A fervent, frothing at the mouth argument against selfies
Don’t judge a book by its cover is a misguided statement. You see, a book cover is designed by professionals after intensive consultations with the publishers, writers and some close circle review. Not to judge a book by its cover is to discount all such efforts, to undermine such great effort.
The same applies when it comes to people. Most of us judge people by their appearances and there is nothing wrong in that. Moreover, so many of us want to be identified by our looks. The neta in his white kurtas, the coder in his black tshirt, the ad guy by his wearing what most of others won’t, the leftist student with his patented combo of jeans and kurta with floaters, and someone from fashion wearing what is intended to shock in the least. All of us follow some unwritten codes when it comes to dressing, and joyfully so.
Let’s look at a business conference. The guy in a three piece suit and tie looks at everyone else as underdressed. Everyone else looks at the guy in suit and tie as either someone from sales or client servicing. The one dressed in a smart jacket and no tie would look at a shirt only guy as having no style and the self-made entrepreneurs would just walk in a T-shirt to show that no rules apply to them.

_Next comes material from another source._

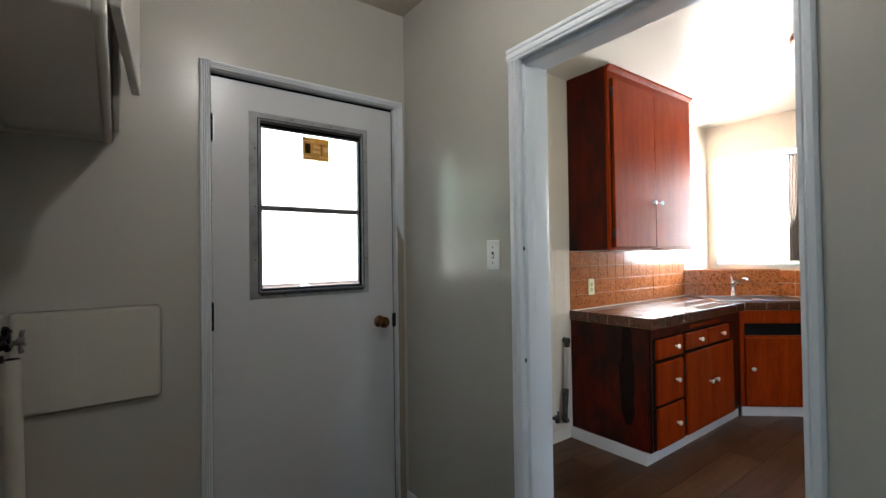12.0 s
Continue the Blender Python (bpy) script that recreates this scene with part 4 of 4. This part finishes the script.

So, you see, the fashion brigade is called a brigade for good reason. The fascist police was always there in each of us. What’s changed? In today’s navel gazing world, it’s only a dolt who does not know what socks goes with what trouser, does not know how to tie the knot or does not pay a bomb for a fancy haircut that complements his jawline. The brigade has marched too far.

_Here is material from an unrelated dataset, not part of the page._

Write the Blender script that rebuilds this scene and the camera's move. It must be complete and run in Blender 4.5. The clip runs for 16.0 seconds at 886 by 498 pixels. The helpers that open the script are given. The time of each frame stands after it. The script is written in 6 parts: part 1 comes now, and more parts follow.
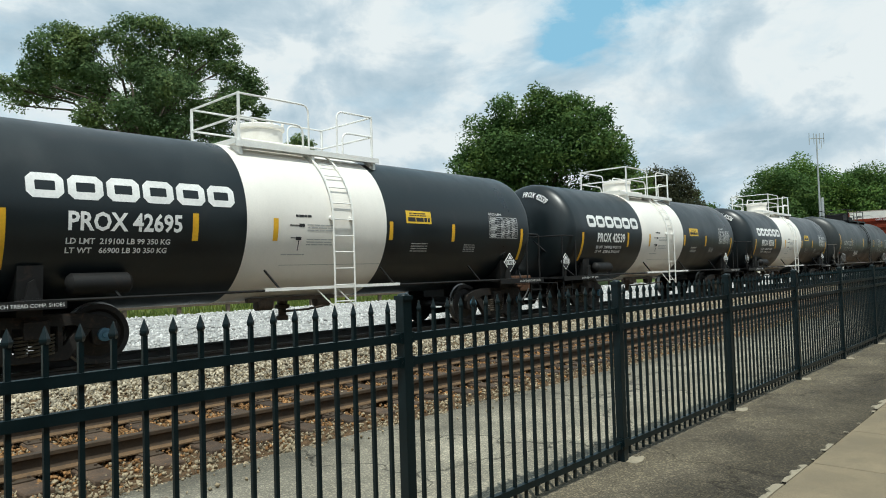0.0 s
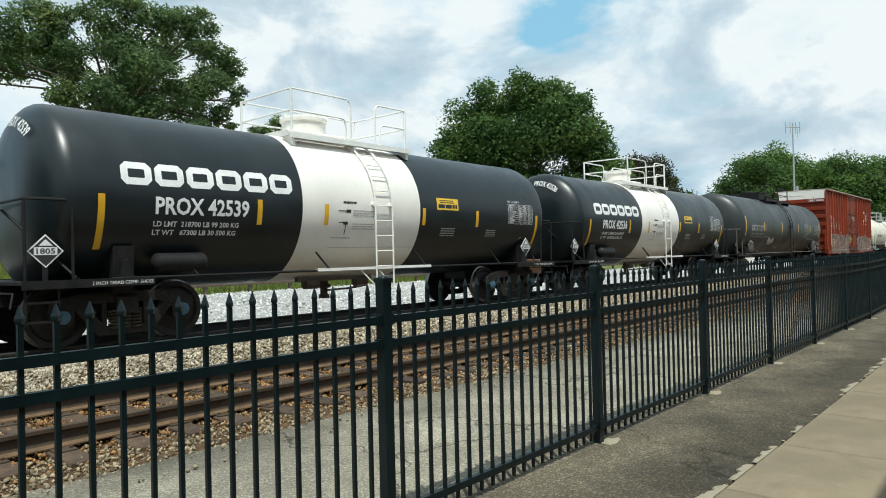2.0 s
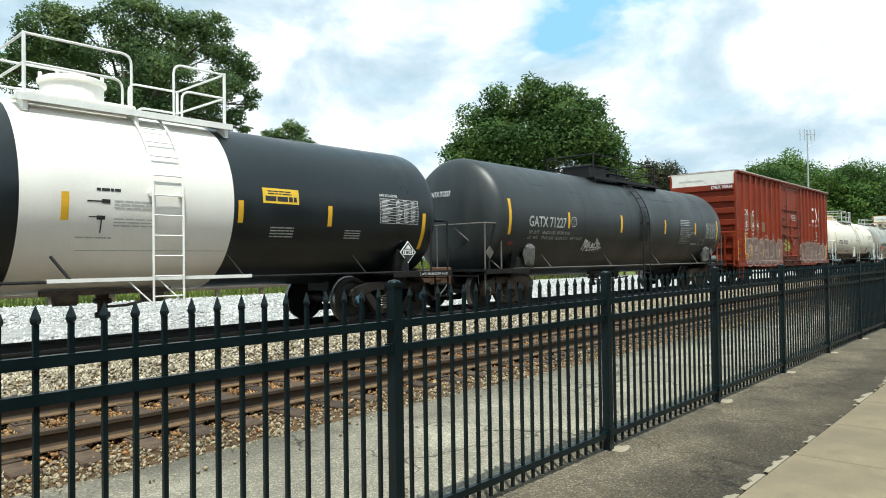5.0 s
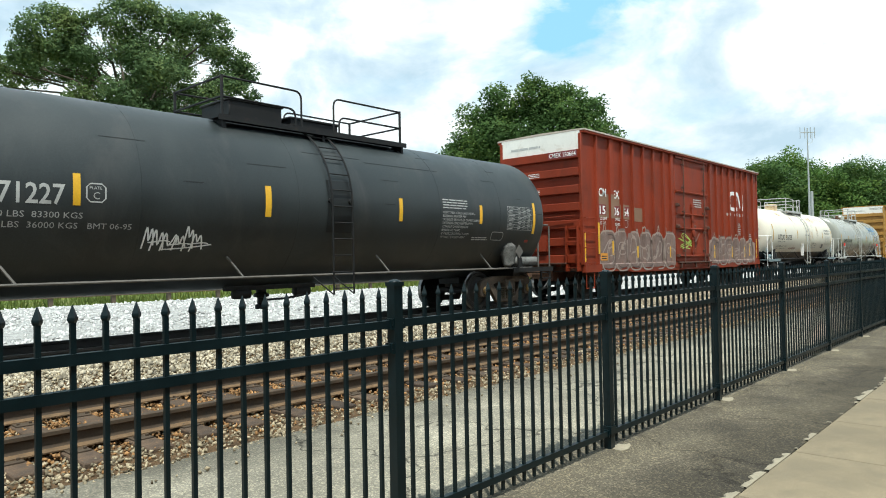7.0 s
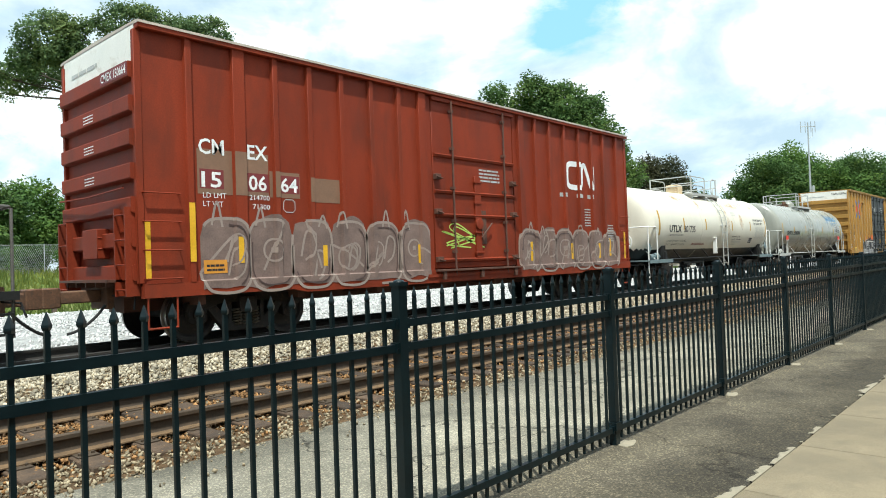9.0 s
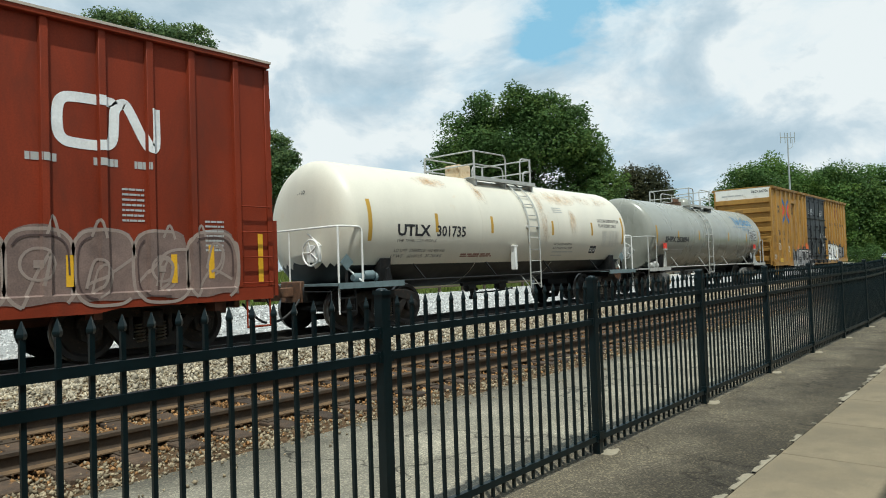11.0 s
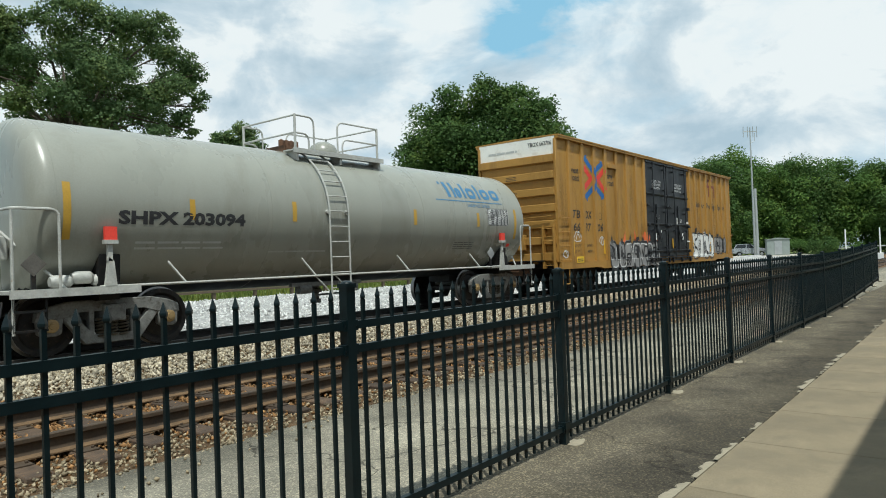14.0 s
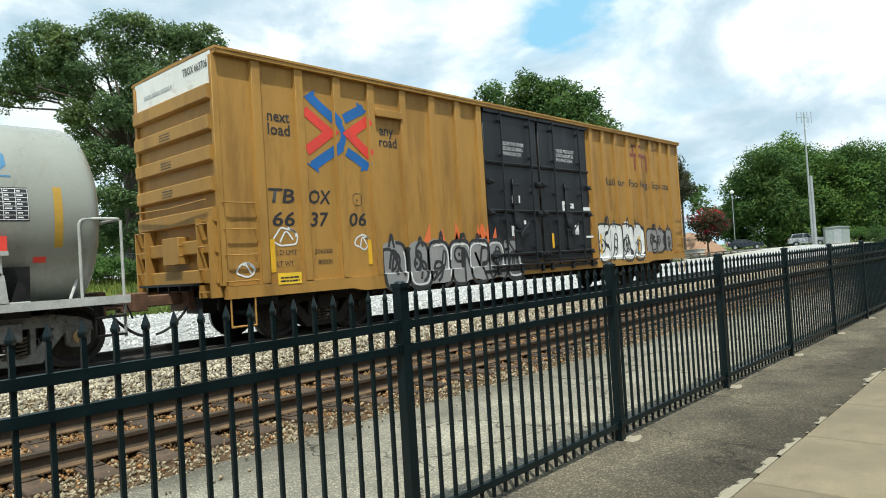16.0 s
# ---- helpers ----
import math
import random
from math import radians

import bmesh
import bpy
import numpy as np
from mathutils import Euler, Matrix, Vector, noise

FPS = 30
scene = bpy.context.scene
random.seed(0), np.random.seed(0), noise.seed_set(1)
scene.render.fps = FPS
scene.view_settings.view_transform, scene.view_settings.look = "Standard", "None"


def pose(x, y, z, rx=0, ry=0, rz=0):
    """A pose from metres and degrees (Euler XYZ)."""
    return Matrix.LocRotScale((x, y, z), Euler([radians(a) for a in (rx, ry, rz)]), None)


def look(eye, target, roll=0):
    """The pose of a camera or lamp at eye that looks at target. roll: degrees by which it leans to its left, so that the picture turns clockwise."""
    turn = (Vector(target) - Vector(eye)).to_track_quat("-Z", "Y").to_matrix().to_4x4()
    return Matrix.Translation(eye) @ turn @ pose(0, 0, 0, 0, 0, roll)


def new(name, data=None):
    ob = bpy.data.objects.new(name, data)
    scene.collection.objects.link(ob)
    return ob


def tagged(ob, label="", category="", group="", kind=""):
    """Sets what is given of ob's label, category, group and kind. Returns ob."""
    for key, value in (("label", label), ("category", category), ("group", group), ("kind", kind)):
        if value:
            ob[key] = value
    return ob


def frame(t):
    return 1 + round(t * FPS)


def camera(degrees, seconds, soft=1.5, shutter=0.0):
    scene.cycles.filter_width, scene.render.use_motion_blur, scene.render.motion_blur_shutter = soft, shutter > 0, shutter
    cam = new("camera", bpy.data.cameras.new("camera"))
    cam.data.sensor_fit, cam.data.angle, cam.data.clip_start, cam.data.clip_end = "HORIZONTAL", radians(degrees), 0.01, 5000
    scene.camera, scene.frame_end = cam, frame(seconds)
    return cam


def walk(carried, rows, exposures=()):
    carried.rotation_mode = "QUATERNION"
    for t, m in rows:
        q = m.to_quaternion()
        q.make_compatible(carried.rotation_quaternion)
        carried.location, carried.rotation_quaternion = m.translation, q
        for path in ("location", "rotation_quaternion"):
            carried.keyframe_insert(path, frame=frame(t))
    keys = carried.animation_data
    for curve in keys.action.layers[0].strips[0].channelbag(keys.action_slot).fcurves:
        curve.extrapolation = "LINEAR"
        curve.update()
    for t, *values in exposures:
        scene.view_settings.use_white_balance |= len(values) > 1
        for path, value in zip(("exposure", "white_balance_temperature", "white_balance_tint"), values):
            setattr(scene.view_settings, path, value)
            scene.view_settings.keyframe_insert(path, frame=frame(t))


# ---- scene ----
# ---------------------------------------------------------------- camera
SECONDS = 16.0
cam = camera(65.98, SECONDS, soft=1.0)
# seconds, yaw, pitch, roll, and where the eye sways to
LOOKS = [
    (0.0, -47.23, 1.97, 1.80, 0.012, 0.012, 1.580), (0.5, -48.12, 1.28, 1.58, 0.011, 0.010, 1.577), (1.0, -48.83, 0.63, 1.15, 0.015, 0.017, 1.571),
    (1.5, -49.04, 0.31, 0.99, 0.025, 0.023, 1.575), (2.0, -48.95, 0.64, 1.38, 0.004, 0.009, 1.569), (2.5, -48.37, 0.94, 1.46, 0.014, 0.018, 1.569),
    (3.0, -48.13, 0.54, 1.22, 0.012, 0.012, 1.570), (3.5, -48.60, 0.40, 0.94, 0.004, 0.001, 1.570), (6.0, -47.57, 1.32, 0.92, -0.006, 0.006, 1.572),
    (6.5, -47.60, 1.04, 1.37, -0.008, -0.009, 1.572), (7.0, -47.99, 1.03, 1.11, -0.008, -0.004, 1.569), (7.5, -47.88, 0.84, 2.41, -0.013, -0.022, 1.573),
    (8.0, -48.24, 1.08, 2.19, -0.021, -0.013, 1.572), (8.5, -47.42, 1.51, 2.11, -0.027, -0.003, 1.570), (9.0, -47.82, 1.03, 2.00, -0.030, -0.012, 1.567),
    (11.5, -49.95, 1.86, 1.70, -0.010, -0.011, 1.566), (12.0, -51.65, 0.93, 1.65, 0.002, -0.004, 1.569), (12.5, -51.59, 1.11, 1.56, 0.010, 0.005, 1.562),
    (13.0, -50.32, 1.32, 2.69, 0.008, -0.005, 1.566), (13.5, -50.98, 1.20, 2.46, 0.008, -0.007, 1.565), (14.0, -51.72, 0.98, 2.08, 0.013, -0.008, 1.565),
    (14.5, -51.25, 1.50, 2.18, 0.007, -0.005, 1.568), (15.0, -50.40, 1.57, 2.58, 0.003, -0.010, 1.568), (15.5, -49.28, 1.71, 2.90, -0.003, -0.005, 1.567),
    (16.0, -47.82, 1.06, 3.57, -0.025, -0.002, 1.565)]
# seconds, stops: the camera opens and closes a little as dark and bright cars pass
STOPS = [(0.0, -0.25), (1.0, -0.14), (3.0, -0.12), (3.5, 0.03), (6.0, 0.21), (7.0, 0.26), (9.0, 0.37), (11.5, -0.33), (12.5, -0.38), (13.5, -0.25), (14.5, -0.18), (15.0, -0.13), (16.0, 0.14)]
walk(cam, [(t, pose(ex, ey, ez, 90 + p, r, y)) for t, y, p, r, ex, ey, ez in LOOKS],
     exposures=[(t, s, 6150, 3) for t, s in STOPS])

# ---------------------------------------------------------------- light
TO_SUN = Vector((-0.26, -0.30, 0.92)).normalized()
sun = new("sun", bpy.data.lights.new("sun", "SUN"))
sun.data.energy, sun.data.angle, sun.data.color = 4.9, radians(0.8), (1.0, 0.96, 0.88)
sun.matrix_world = look(TO_SUN * 60, (0, 0, 0))


def nodes_of(tree):
    nd, lk = tree.nodes, tree.links

    def make(kind, **values):
        n = nd.new(kind)
        for k, v in values.items():
            if k in n.inputs:
                n.inputs[k].default_value = v
        return n
    return nd, lk, make


def ramp(node, *stops):
    el = node.color_ramp.elements
    while len(el) < len(stops):
        el.new(0.5)
    for e, (p, c) in zip(el, stops):
        e.position, e.color = p, (*c, 1) if len(c) == 3 else c
    return node


world = bpy.data.worlds.new("sky")
scene.world = world
world.use_nodes = True
nd, lk, make = nodes_of(world.node_tree)
bg = nd["Background"]
sky = make("ShaderNodeTexSky")
sky.sky_type, sky.sun_disc = "NISHITA", False
sky.sun_elevation = math.asin(TO_SUN.z)
sky.sun_rotation = math.atan2(TO_SUN.x, TO_SUN.y)
sky.dust_density = 2.0
# broken summer cloud: white heads, grey undersides, blue gaps
tc = make("ShaderNodeTexCoord")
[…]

Feminism or not, women don’t treat each other with any more deference when it comes to fashion. The short skirt would see the kurta wearing one as unliberated, the kurta wearing one would see the short skirt one as a victim of vanity. And, the men would see the kurta wearing one as the wife material and the short skirt one as the perennial girlfriend material.
In this multi-sided war, the ill dressed one is the abominable caveman. If he does not have the right pointy shoe, he may also not know too much about what he is doing, the behenji looking woman must be less knowledgeable one from the Zara dress wearing one.

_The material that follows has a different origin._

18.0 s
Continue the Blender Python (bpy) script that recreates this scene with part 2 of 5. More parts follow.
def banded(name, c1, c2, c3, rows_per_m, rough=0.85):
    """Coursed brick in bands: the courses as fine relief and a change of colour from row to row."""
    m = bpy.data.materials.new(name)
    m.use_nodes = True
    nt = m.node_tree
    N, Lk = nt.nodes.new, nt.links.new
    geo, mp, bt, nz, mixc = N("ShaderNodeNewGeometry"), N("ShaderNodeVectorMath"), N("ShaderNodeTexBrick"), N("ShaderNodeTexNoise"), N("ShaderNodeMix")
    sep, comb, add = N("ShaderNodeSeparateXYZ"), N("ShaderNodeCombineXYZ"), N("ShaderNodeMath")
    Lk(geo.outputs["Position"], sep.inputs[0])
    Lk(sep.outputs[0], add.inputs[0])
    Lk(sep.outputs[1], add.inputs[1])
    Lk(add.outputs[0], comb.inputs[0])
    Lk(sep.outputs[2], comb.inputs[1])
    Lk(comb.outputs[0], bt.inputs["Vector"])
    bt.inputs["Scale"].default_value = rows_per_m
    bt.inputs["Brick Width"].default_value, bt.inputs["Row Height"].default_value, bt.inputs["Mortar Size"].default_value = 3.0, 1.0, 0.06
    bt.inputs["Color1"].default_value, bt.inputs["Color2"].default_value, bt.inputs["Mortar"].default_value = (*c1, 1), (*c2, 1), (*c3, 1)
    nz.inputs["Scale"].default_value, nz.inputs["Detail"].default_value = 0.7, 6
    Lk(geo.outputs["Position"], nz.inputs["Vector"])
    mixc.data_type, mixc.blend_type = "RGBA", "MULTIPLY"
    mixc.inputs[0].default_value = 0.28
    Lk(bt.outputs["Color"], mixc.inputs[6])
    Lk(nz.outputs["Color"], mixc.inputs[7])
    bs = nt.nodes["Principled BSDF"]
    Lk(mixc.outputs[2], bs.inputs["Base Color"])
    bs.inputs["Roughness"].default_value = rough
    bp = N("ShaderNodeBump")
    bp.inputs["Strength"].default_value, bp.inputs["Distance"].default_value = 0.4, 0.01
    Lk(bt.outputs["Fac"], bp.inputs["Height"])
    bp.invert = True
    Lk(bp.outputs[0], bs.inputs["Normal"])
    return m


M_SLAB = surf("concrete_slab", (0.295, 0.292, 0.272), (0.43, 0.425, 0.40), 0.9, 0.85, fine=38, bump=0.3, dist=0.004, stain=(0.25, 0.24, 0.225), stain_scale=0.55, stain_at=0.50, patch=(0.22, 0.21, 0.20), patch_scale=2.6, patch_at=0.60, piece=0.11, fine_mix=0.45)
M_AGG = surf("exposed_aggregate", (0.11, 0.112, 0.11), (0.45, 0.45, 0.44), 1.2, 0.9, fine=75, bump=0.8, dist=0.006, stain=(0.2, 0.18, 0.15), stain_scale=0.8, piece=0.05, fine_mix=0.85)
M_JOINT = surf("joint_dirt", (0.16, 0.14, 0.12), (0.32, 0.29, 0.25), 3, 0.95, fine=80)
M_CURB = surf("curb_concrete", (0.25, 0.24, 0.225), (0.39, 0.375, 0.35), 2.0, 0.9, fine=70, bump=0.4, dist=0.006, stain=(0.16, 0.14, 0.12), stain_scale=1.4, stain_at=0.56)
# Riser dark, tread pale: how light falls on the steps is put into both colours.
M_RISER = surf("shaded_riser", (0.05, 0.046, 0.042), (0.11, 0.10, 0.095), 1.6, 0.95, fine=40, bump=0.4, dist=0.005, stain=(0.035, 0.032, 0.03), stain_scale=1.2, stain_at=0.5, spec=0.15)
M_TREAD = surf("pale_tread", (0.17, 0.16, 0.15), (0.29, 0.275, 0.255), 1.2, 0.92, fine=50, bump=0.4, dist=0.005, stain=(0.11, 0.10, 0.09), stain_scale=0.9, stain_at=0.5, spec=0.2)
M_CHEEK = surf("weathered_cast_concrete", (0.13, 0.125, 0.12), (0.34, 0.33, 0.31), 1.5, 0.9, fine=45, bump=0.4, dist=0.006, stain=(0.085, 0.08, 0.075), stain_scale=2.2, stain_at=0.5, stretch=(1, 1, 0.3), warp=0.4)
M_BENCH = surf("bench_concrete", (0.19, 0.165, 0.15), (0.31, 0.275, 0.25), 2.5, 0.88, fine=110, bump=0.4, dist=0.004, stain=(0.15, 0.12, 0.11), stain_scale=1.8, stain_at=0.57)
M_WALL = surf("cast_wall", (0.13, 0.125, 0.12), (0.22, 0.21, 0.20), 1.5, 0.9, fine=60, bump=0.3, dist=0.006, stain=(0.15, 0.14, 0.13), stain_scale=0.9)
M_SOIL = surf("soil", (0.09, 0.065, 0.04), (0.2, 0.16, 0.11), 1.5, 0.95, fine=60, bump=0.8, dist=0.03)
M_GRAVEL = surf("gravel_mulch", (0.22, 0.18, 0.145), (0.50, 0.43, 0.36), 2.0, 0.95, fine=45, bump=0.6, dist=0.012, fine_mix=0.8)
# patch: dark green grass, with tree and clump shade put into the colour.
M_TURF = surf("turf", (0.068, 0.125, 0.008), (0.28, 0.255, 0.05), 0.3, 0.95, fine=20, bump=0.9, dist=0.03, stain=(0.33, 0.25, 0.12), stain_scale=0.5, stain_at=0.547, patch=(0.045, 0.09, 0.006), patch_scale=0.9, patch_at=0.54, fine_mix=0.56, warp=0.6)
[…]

And we keep getting carried away. From fashion stores to apps to social trendsetter and influencers, we continue to join the progressive march. May be, it’s time to fall out. May be, it’s time to go back to the neighborhood barber, may be, it’s time to pick up a shoe because it’s comfortable. May be, it’s time to feel good about what’s inside the skin, not the skin or what’s on it.
Or, may be, it’s too regressive a thought in this selfie taking world that totters over the wall dies with a smile into the camera.